Given entries:
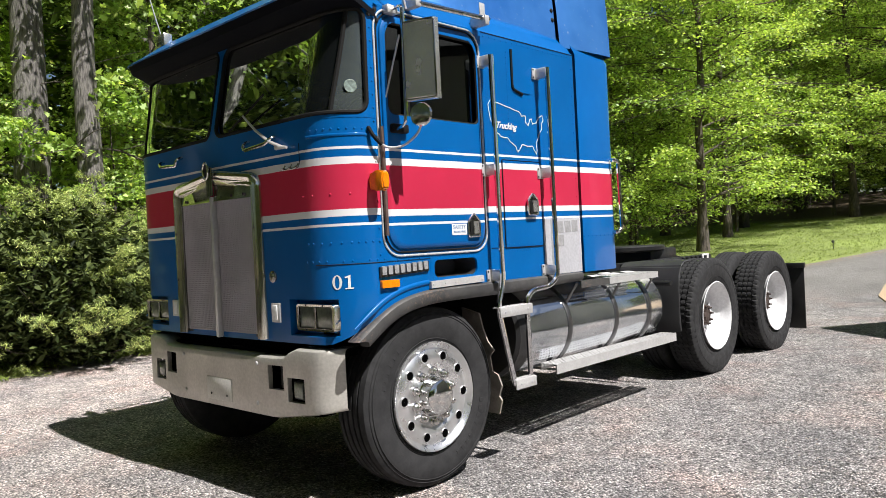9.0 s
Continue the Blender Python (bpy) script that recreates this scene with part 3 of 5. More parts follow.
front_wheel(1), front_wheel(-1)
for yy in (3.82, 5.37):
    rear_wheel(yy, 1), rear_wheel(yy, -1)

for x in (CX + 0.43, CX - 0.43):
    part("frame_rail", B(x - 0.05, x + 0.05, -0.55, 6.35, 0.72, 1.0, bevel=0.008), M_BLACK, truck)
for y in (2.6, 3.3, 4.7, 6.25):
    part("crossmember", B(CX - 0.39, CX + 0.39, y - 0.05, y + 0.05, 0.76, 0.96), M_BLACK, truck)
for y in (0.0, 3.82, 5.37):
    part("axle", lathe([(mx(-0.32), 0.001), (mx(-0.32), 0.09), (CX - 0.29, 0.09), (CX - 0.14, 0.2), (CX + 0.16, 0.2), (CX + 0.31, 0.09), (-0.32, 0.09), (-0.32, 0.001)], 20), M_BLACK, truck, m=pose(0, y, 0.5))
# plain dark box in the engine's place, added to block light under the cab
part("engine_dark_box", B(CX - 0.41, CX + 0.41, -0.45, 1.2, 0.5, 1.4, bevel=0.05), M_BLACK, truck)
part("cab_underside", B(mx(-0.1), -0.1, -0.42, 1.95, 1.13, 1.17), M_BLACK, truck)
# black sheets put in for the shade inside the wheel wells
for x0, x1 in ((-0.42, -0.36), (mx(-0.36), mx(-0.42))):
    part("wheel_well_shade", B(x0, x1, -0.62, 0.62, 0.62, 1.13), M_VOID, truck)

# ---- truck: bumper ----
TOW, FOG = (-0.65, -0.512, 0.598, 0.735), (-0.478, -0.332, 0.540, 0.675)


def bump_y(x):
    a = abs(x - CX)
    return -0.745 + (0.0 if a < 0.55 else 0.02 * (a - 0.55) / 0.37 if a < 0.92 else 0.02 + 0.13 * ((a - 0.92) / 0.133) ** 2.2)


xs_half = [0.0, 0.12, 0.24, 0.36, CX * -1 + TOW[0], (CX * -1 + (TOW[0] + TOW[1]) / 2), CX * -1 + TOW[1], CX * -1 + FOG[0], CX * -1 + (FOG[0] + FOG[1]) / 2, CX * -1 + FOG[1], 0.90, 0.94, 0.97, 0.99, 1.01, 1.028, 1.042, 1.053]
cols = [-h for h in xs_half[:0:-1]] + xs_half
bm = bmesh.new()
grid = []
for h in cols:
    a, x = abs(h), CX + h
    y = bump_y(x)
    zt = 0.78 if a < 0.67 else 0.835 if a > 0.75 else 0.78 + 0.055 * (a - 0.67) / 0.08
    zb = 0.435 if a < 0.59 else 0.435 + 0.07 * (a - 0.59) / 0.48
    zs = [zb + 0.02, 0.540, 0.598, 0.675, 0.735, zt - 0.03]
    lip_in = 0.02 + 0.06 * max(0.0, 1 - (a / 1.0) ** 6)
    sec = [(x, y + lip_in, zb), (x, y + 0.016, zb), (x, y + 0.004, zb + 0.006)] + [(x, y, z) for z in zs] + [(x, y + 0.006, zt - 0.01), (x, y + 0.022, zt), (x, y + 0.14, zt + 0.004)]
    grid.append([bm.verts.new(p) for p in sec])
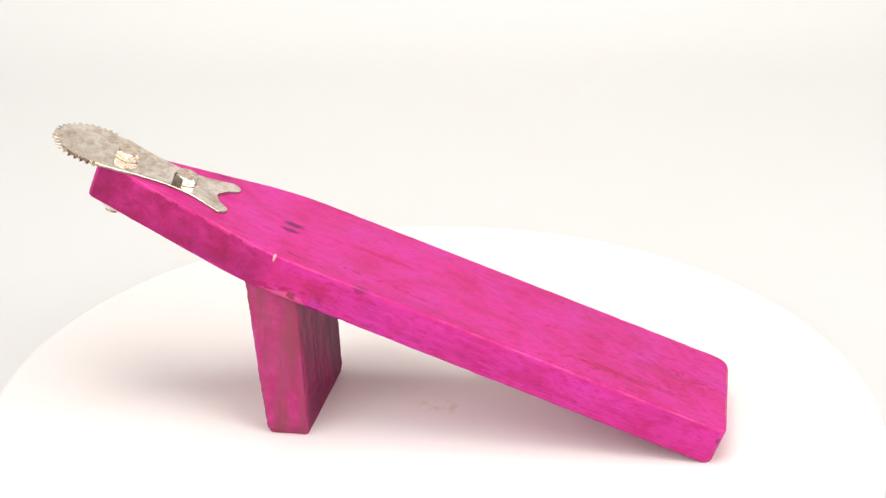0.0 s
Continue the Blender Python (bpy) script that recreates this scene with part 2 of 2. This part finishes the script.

Written instruction: Return the full material word for word. Do not include the pictures.

Solution to the problem:
9.0 s
Continue the Blender Python (bpy) script that recreates this scene with part 3 of 5. More parts follow.
front_wheel(1), front_wheel(-1)
for yy in (3.82, 5.37):
    rear_wheel(yy, 1), rear_wheel(yy, -1)

for x in (CX + 0.43, CX - 0.43):
    part("frame_rail", B(x - 0.05, x + 0.05, -0.55, 6.35, 0.72, 1.0, bevel=0.008), M_BLACK, truck)
for y in (2.6, 3.3, 4.7, 6.25):
    part("crossmember", B(CX - 0.39, CX + 0.39, y - 0.05, y + 0.05, 0.76, 0.96), M_BLACK, truck)
for y in (0.0, 3.82, 5.37):
    part("axle", lathe([(mx(-0.32), 0.001), (mx(-0.32), 0.09), (CX - 0.29, 0.09), (CX - 0.14, 0.2), (CX + 0.16, 0.2), (CX + 0.31, 0.09), (-0.32, 0.09), (-0.32, 0.001)], 20), M_BLACK, truck, m=pose(0, y, 0.5))
# plain dark box in the engine's place, added to block light under the cab
part("engine_dark_box", B(CX - 0.41, CX + 0.41, -0.45, 1.2, 0.5, 1.4, bevel=0.05), M_BLACK, truck)
part("cab_underside", B(mx(-0.1), -0.1, -0.42, 1.95, 1.13, 1.17), M_BLACK, truck)
# black sheets put in for the shade inside the wheel wells
for x0, x1 in ((-0.42, -0.36), (mx(-0.36), mx(-0.42))):
    part("wheel_well_shade", B(x0, x1, -0.62, 0.62, 0.62, 1.13), M_VOID, truck)

# ---- truck: bumper ----
TOW, FOG = (-0.65, -0.512, 0.598, 0.735), (-0.478, -0.332, 0.540, 0.675)


def bump_y(x):
    a = abs(x - CX)
    return -0.745 + (0.0 if a < 0.55 else 0.02 * (a - 0.55) / 0.37 if a < 0.92 else 0.02 + 0.13 * ((a - 0.92) / 0.133) ** 2.2)


xs_half = [0.0, 0.12, 0.24, 0.36, CX * -1 + TOW[0], (CX * -1 + (TOW[0] + TOW[1]) / 2), CX * -1 + TOW[1], CX * -1 + FOG[0], CX * -1 + (FOG[0] + FOG[1]) / 2, CX * -1 + FOG[1], 0.90, 0.94, 0.97, 0.99, 1.01, 1.028, 1.042, 1.053]
cols = [-h for h in xs_half[:0:-1]] + xs_half
bm = bmesh.new()
grid = []
for h in cols:
    a, x = abs(h), CX + h
    y = bump_y(x)
    zt = 0.78 if a < 0.67 else 0.835 if a > 0.75 else 0.78 + 0.055 * (a - 0.67) / 0.08
    zb = 0.435 if a < 0.59 else 0.435 + 0.07 * (a - 0.59) / 0.48
    zs = [zb + 0.02, 0.540, 0.598, 0.675, 0.735, zt - 0.03]
    lip_in = 0.02 + 0.06 * max(0.0, 1 - (a / 1.0) ** 6)
    sec = [(x, y + lip_in, zb), (x, y + 0.016, zb), (x, y + 0.004, zb + 0.006)] + [(x, y, z) for z in zs] + [(x, y + 0.006, zt - 0.01), (x, y + 0.022, zt), (x, y + 0.14, zt + 0.004)]
    grid.append([bm.verts.new(p) for p in sec])
0.0 s
Continue the Blender Python (bpy) script that recreates this scene with part 2 of 2. This part finishes the script.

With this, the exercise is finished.